En deuxième lieu, la création d’un tel référé risque de s’avérer peu efficace, tant il serait difficile pour une personne victime de fausses informations diffusées délibérément dans l’intention d’altérer un scrutin d’apporter, a priori et en quelques jours, apporter la preuve de leur caractère trompeur ? En faisant le choix d’un dispositif nouveau, plutôt que d’une amélioration des procédures existantes, la proposition de loi se prive de l’efficacité des procédures habituelles en matière de diffamation où le propos diffamatoire est présumé de mauvaise foi, sauf démonstration contraire (exception de bonne foi) ou même établissement de la véracité des faits allégués (exception de vérité).

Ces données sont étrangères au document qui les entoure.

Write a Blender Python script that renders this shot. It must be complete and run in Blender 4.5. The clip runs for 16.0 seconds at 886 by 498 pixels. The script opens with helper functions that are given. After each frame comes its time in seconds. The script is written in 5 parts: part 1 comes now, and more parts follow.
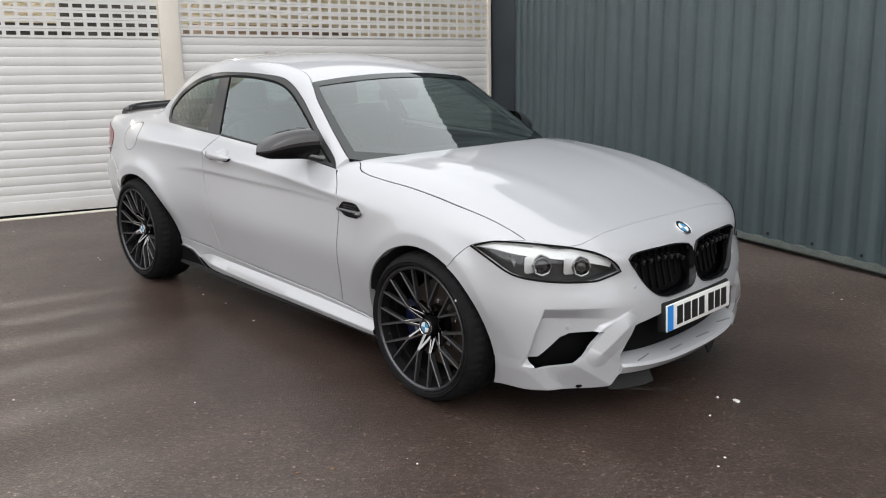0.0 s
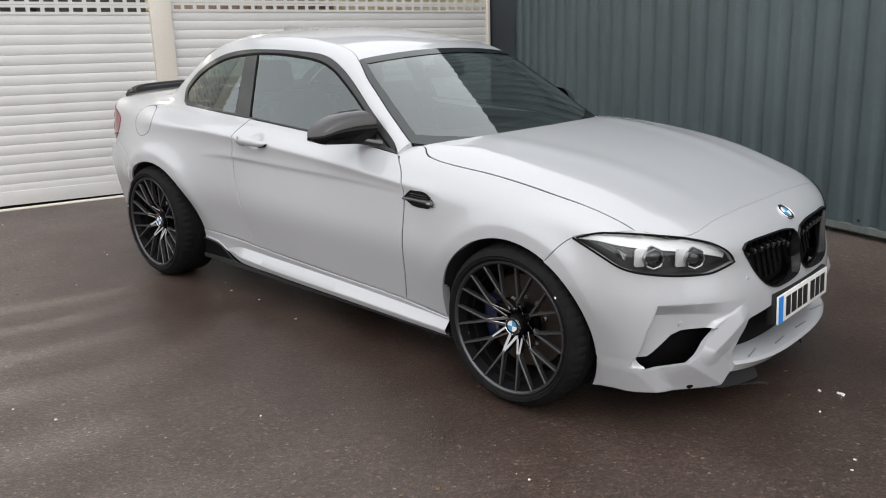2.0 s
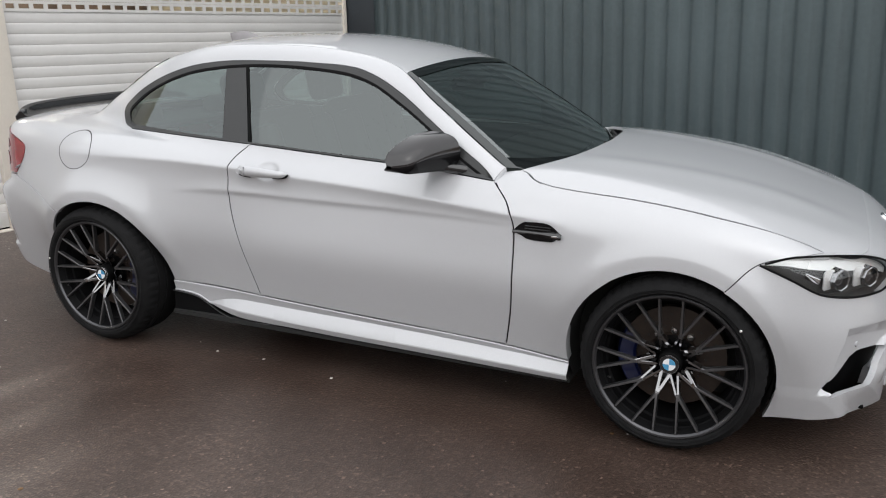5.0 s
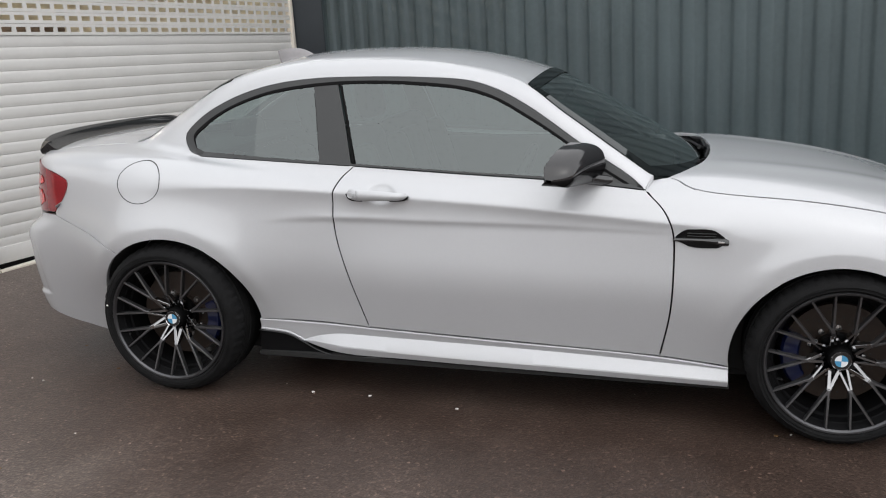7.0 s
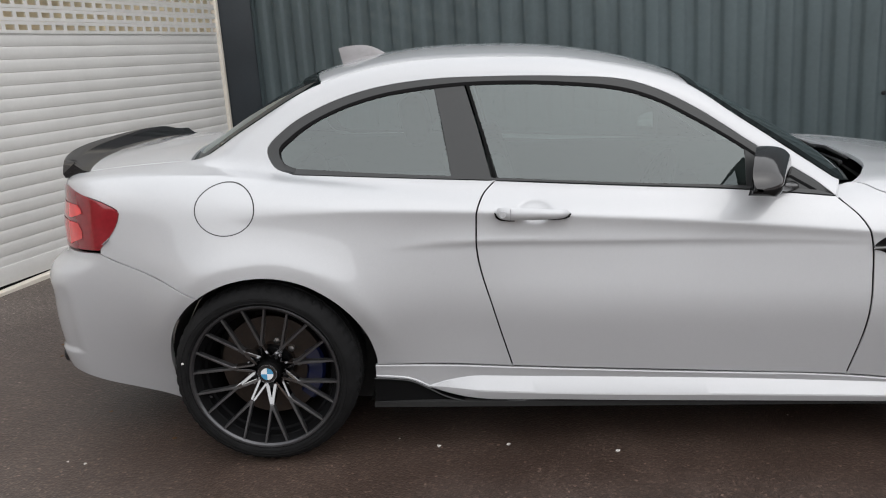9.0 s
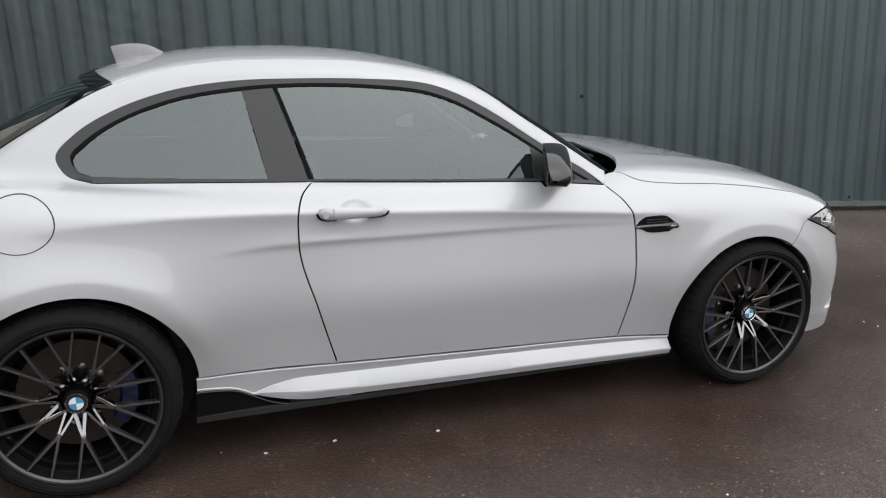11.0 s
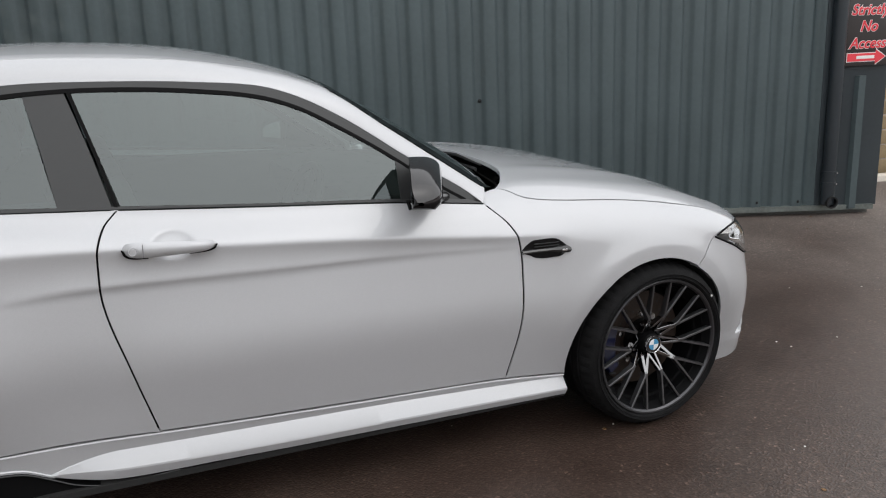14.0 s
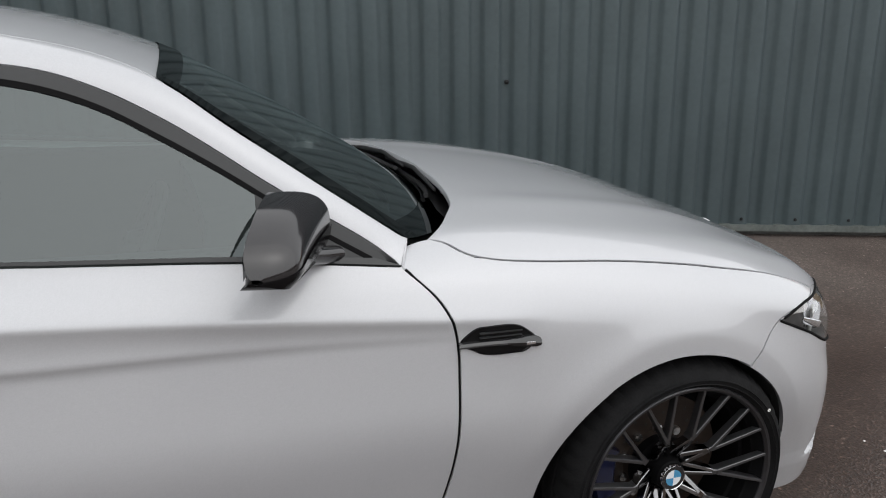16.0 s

En dernier lieu, et de manière paradoxale, un tel dispositif pourrait facilement être instrumentalisé à des fins dilatoires par toute personne, physique ou morale, ayant intérêt à agir, au risque de jurisprudences contraires entre le juge judiciaire et le juge de l’élection.
Les deux propositions de loi soumises à l’examen du Sénat apparaissent ainsi à contre-courant de la tradition juridique française d’encadrement des abus de la liberté d’expression, qui se caractérise par la définition d’infractions pénales précises et exemptes de toute ambiguïté. Elles apparaissent également contraires aux évolutions des jurisprudences française et européenne qui, en matière politique et particulièrement électorale, accordent de plus en plus une large place à la liberté d’expression, fut-elle polémique. Moment de liberté, la période électorale devrait-elle devenir désormais une période de censure ?
Pour toutes ces raisons, il n’y a pas lieu de poursuivre la délibération sur la proposition de loi organique, adoptée par l’Assemblée nationale après engagement de la procédure accélérée, relative à la lutte contre la manipulation de l’information.
NB :En application de l'article 44, alinéa 3, du Règlement, cette motion est soumise au Sénat avant la discussion des articles.